**AIM**
Would you print the records below from the first line through the line containing "np.stack([2.2 + 6", skipping the pictures?
===== INFORMATION GIVEN
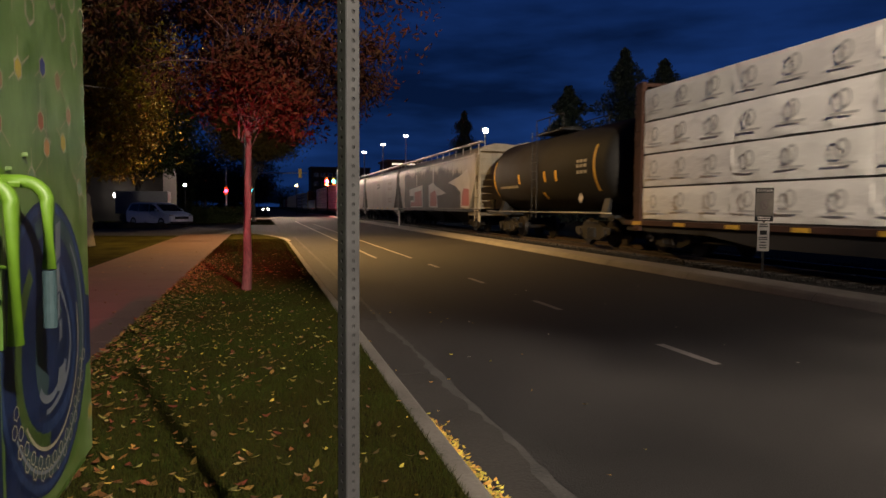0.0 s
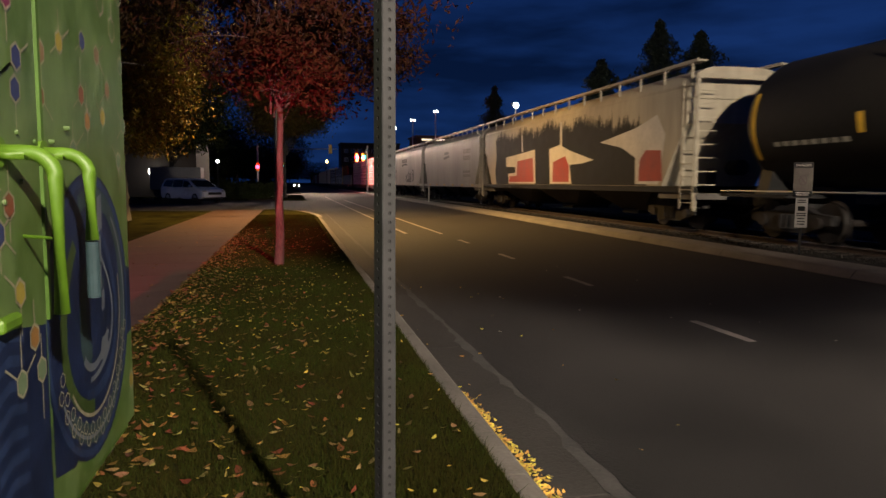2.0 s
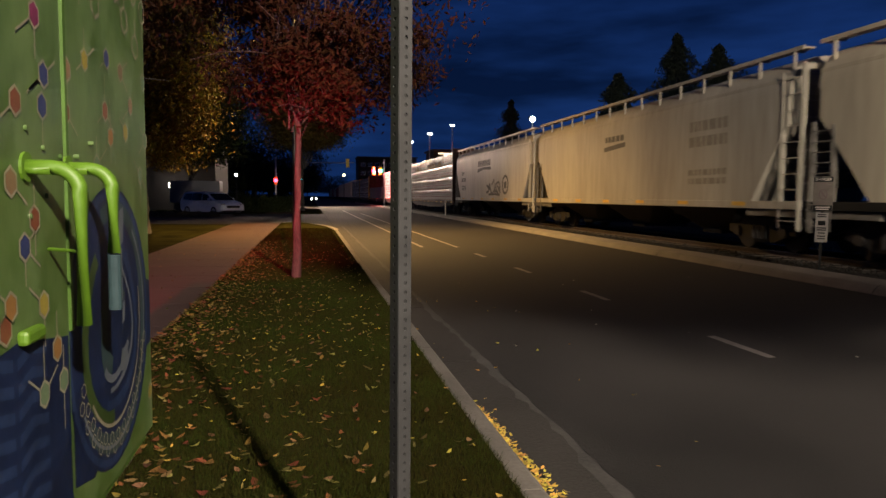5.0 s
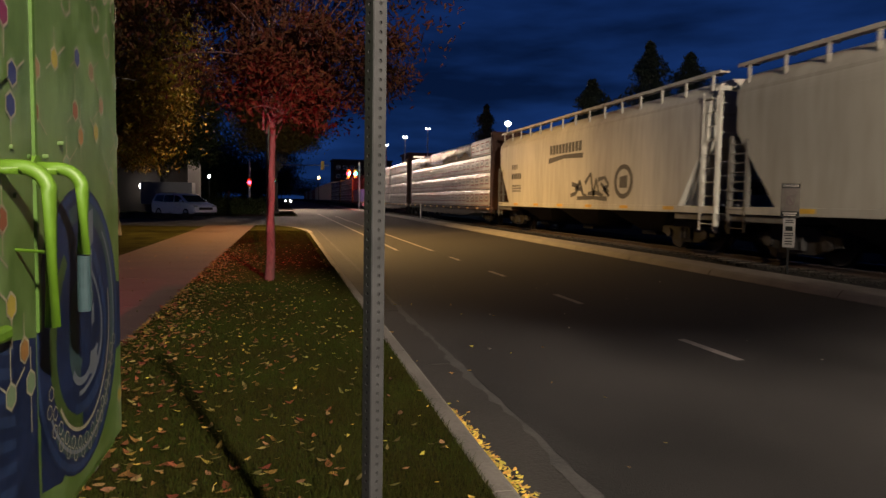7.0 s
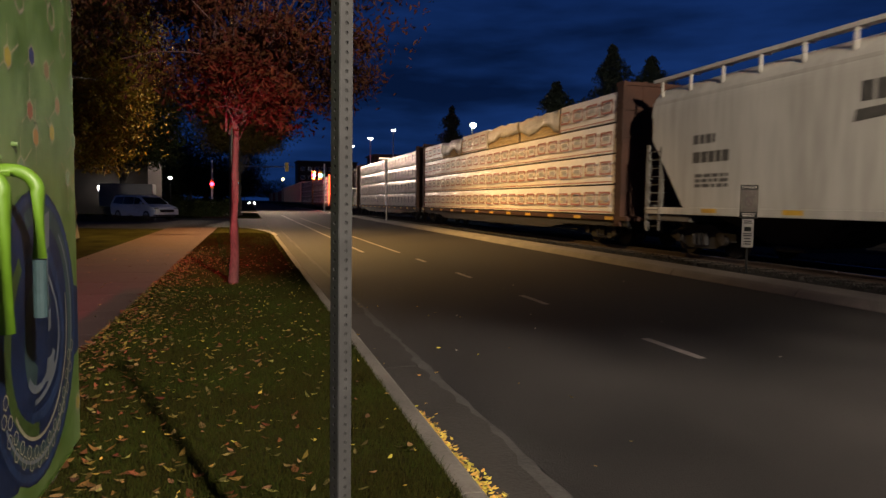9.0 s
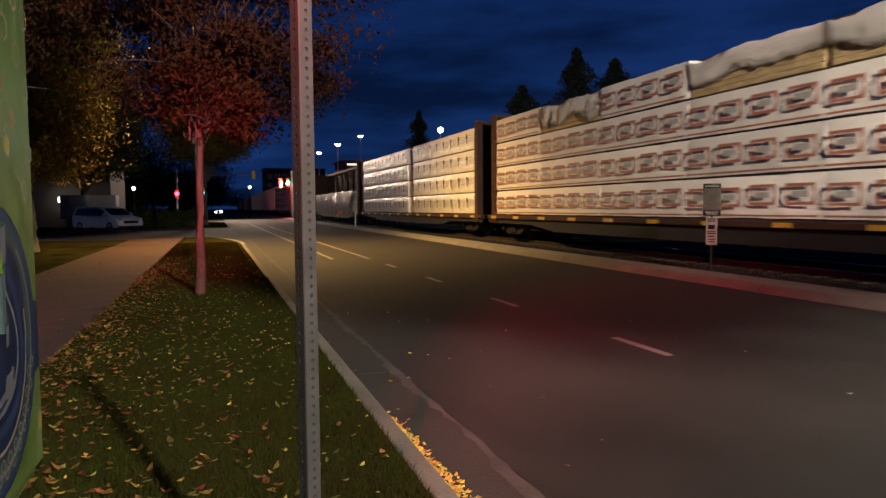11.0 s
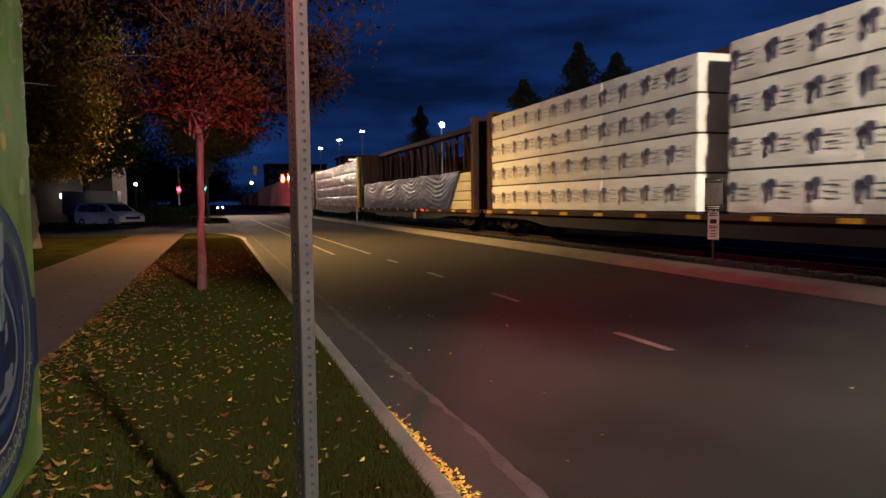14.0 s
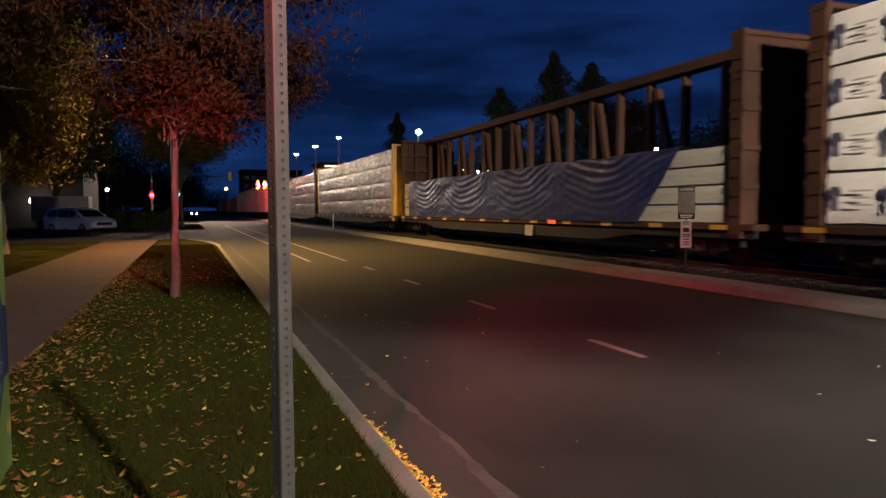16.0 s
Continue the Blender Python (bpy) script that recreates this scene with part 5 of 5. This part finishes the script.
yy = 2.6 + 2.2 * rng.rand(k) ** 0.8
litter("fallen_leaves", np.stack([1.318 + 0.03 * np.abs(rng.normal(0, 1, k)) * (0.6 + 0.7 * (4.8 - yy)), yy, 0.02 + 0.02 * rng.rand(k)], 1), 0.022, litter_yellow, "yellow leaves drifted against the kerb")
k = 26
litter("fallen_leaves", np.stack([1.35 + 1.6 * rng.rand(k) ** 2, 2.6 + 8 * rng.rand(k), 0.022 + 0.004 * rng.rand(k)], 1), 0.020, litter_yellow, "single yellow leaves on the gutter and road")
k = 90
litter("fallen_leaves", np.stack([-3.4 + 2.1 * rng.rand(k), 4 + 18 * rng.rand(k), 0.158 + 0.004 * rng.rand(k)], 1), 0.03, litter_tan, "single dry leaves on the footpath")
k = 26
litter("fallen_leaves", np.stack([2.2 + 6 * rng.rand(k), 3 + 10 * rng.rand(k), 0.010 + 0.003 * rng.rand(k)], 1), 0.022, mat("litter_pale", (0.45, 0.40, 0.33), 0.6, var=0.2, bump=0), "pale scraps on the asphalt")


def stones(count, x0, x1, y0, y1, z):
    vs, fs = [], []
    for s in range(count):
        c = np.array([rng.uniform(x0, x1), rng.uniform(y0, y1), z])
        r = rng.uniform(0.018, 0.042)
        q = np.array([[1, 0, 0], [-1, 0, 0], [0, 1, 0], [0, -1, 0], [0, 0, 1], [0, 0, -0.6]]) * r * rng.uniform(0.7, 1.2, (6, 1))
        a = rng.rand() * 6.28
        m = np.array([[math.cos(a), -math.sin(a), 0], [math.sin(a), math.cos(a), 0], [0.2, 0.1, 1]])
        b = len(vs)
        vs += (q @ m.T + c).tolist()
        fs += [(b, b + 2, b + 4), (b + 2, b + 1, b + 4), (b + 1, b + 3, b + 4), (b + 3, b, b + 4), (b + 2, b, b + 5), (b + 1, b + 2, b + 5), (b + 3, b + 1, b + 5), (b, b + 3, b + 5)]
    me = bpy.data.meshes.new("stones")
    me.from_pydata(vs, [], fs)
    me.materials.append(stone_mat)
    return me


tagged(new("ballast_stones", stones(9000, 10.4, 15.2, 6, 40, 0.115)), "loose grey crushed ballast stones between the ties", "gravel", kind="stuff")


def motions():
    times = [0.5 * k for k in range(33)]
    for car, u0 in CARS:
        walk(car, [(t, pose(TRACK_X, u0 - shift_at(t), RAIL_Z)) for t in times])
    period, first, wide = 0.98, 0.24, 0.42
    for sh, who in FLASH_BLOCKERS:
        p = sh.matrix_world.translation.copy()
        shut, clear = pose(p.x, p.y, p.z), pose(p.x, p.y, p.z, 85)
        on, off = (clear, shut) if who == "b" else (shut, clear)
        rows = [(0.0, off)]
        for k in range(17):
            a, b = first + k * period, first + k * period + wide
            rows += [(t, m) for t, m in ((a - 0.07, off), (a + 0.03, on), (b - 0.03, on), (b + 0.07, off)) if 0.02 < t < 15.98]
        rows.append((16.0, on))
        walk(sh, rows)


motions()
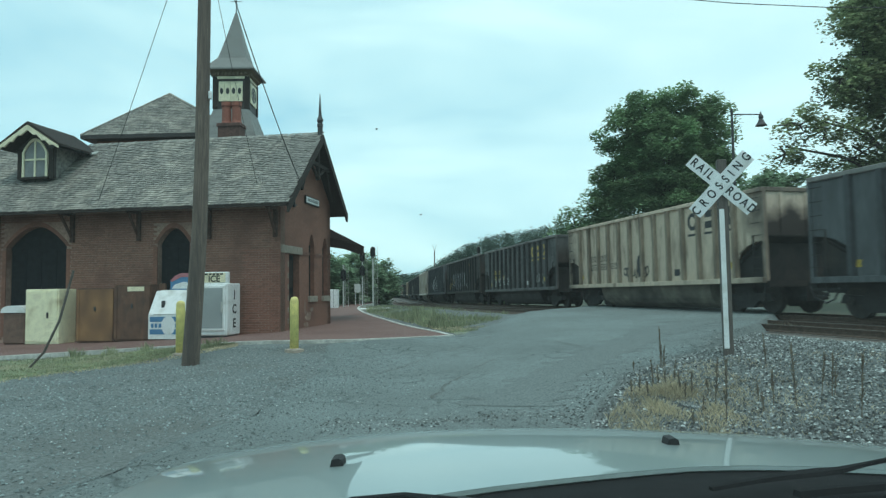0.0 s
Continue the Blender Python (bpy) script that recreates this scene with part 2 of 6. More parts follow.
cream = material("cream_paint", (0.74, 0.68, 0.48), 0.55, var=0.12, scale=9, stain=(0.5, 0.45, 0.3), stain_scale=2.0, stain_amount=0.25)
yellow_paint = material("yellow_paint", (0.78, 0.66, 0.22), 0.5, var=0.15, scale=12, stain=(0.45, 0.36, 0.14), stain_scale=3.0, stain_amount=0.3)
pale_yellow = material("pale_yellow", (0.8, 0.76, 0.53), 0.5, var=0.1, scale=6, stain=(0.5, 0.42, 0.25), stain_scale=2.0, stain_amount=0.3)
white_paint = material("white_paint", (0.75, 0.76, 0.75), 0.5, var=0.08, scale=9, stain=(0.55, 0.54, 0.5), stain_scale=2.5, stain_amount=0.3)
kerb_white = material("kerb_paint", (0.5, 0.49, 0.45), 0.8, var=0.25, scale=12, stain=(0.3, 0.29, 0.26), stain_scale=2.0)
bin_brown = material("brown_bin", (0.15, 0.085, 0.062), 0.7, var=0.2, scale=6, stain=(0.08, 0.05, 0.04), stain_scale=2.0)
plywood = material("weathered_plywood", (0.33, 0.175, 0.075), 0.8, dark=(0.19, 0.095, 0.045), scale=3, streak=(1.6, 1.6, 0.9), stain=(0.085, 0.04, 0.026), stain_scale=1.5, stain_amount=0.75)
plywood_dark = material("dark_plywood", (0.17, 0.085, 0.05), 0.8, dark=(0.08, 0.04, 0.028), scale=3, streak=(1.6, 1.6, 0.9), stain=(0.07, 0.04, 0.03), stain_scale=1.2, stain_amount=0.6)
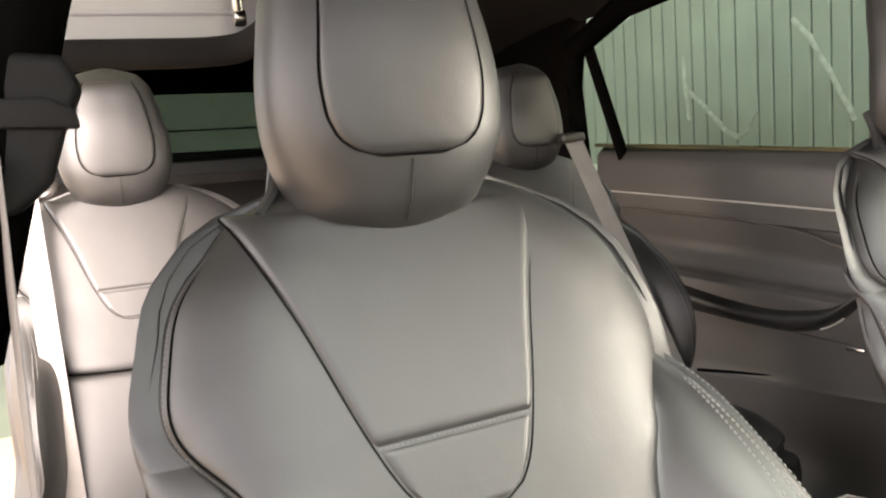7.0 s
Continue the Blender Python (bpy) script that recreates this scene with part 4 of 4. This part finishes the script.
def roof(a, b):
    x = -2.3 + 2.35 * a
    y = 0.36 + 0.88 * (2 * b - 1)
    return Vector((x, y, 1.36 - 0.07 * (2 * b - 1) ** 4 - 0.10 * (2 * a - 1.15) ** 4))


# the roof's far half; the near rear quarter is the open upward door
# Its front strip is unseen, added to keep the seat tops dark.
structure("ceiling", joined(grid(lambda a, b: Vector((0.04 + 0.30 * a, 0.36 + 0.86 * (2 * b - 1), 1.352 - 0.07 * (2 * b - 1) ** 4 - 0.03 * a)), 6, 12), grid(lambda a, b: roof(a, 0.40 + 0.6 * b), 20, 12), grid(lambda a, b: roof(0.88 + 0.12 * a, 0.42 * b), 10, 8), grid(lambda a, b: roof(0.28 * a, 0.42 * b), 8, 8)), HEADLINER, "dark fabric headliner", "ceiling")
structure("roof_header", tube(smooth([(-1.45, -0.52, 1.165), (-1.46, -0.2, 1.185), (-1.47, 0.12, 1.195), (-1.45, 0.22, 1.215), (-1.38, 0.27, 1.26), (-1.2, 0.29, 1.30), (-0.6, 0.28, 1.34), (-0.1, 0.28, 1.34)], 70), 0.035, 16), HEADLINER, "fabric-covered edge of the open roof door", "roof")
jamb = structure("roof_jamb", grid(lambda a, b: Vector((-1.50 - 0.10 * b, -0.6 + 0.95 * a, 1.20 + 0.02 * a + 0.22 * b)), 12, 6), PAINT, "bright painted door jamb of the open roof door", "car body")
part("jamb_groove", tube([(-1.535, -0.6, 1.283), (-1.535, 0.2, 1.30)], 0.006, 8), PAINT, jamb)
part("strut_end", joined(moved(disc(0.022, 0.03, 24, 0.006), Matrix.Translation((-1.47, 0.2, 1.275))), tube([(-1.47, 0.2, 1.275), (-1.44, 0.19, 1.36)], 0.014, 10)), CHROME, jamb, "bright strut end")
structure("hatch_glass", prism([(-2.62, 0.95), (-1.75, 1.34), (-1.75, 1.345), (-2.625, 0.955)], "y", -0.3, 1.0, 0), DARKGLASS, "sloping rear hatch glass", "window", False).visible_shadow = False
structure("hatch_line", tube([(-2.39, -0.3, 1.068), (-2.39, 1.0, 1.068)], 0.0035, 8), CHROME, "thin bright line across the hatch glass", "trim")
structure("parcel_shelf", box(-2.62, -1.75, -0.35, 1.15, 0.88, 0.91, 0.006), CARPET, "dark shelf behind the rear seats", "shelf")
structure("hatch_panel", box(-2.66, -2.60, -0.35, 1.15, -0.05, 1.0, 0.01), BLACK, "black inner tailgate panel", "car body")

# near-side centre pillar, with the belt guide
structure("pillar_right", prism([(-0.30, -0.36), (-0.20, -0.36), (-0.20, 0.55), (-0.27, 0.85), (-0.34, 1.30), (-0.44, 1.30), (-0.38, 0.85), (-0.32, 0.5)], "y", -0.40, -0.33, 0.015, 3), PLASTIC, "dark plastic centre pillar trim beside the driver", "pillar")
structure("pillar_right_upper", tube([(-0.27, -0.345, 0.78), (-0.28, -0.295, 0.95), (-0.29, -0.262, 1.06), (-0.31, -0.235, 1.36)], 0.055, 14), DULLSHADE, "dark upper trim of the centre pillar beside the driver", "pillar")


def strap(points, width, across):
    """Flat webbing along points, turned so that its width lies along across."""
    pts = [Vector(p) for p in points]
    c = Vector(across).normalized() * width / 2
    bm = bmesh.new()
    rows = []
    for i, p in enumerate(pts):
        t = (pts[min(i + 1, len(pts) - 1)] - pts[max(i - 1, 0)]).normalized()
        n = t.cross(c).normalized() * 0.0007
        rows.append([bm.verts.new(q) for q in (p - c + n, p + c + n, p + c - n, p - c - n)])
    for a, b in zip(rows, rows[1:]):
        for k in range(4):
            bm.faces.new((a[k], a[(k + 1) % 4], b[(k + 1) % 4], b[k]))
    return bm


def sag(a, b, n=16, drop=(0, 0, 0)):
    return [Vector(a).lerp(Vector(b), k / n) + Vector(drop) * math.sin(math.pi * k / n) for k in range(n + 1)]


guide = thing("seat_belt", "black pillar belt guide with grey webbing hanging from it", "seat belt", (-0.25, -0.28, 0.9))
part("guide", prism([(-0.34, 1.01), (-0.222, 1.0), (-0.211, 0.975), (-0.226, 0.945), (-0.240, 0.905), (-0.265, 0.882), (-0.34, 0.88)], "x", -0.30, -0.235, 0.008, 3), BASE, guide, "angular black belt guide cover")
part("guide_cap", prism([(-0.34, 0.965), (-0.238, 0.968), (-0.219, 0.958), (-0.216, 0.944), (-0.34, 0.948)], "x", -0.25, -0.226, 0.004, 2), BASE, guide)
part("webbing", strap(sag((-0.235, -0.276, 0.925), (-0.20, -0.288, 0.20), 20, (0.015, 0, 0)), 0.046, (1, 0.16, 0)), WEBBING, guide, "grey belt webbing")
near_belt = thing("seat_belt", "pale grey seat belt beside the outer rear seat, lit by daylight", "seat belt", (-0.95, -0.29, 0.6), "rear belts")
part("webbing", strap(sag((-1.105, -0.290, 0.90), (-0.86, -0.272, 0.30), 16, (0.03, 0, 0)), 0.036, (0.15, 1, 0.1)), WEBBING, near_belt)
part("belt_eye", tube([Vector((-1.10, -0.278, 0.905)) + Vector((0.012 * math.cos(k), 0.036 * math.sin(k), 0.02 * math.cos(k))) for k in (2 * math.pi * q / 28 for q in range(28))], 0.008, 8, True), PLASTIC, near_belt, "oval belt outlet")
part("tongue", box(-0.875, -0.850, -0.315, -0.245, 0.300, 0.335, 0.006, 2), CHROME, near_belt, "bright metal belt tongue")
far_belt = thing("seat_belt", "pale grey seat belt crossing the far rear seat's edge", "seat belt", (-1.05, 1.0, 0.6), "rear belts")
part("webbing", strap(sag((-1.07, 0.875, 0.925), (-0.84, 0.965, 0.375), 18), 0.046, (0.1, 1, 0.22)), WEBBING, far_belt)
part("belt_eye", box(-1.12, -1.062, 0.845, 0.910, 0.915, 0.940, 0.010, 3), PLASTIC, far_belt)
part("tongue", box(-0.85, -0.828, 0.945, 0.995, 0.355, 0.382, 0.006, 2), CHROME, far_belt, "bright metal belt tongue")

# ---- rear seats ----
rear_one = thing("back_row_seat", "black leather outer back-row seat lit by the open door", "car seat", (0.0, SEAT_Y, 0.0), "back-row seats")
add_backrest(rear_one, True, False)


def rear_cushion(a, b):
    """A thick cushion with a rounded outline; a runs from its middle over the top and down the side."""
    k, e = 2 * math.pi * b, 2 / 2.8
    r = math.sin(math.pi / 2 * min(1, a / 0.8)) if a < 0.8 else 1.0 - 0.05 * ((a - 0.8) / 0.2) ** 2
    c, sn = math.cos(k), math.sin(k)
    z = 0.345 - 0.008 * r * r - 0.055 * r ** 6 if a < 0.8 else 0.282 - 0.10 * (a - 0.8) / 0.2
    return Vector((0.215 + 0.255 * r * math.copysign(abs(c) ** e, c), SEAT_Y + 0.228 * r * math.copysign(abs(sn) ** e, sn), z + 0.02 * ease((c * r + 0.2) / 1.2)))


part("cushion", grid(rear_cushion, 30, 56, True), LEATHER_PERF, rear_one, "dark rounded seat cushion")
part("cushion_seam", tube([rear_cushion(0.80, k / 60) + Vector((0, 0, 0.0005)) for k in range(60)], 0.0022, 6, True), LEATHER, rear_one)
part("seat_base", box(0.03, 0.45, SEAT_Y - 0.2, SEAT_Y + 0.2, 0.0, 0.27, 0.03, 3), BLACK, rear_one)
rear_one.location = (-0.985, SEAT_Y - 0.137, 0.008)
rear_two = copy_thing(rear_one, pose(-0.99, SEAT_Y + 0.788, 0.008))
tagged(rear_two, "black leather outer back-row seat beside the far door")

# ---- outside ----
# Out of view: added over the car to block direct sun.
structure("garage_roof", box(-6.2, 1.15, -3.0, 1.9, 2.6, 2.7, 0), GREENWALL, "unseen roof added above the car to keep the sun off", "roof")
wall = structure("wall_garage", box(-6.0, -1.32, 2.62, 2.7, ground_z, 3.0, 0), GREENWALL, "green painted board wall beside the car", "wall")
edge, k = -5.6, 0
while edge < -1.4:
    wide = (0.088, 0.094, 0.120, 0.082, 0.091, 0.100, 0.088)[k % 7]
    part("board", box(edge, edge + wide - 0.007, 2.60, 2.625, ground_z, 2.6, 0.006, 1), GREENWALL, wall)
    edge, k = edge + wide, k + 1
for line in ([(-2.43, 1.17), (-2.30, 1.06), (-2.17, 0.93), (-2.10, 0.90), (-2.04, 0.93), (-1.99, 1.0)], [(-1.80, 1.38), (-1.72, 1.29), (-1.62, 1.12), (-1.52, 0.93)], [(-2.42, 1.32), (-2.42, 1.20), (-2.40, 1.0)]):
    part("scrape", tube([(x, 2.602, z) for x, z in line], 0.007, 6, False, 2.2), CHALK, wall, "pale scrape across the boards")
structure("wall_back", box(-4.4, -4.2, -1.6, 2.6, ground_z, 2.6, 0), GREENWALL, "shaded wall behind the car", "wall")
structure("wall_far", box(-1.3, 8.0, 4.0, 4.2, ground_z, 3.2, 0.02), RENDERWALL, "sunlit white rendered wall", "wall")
==========
**WRITTEN SOLUTION**
0.0 s
2.0 s
5.0 s
7.0 s
9.0 s
11.0 s
14.0 s
16.0 s
Continue the Blender Python (bpy) script that recreates this scene with part 5 of 5. This part finishes the script.
yy = 2.6 + 2.2 * rng.rand(k) ** 0.8
litter("fallen_leaves", np.stack([1.318 + 0.03 * np.abs(rng.normal(0, 1, k)) * (0.6 + 0.7 * (4.8 - yy)), yy, 0.02 + 0.02 * rng.rand(k)], 1), 0.022, litter_yellow, "yellow leaves drifted against the kerb")
k = 26
litter("fallen_leaves", np.stack([1.35 + 1.6 * rng.rand(k) ** 2, 2.6 + 8 * rng.rand(k), 0.022 + 0.004 * rng.rand(k)], 1), 0.020, litter_yellow, "single yellow leaves on the gutter and road")
k = 90
litter("fallen_leaves", np.stack([-3.4 + 2.1 * rng.rand(k), 4 + 18 * rng.rand(k), 0.158 + 0.004 * rng.rand(k)], 1), 0.03, litter_tan, "single dry leaves on the footpath")
k = 26
litter("fallen_leaves", np.stack([2.2 + 6 * rng.rand(k), 3 + 10 * rng.rand(k), 0.010 + 0.003 * rng.rand(k)], 1), 0.022, mat("litter_pale", (0.45, 0.40, 0.33), 0.6, var=0.2, bump=0), "pale scraps on the asphalt")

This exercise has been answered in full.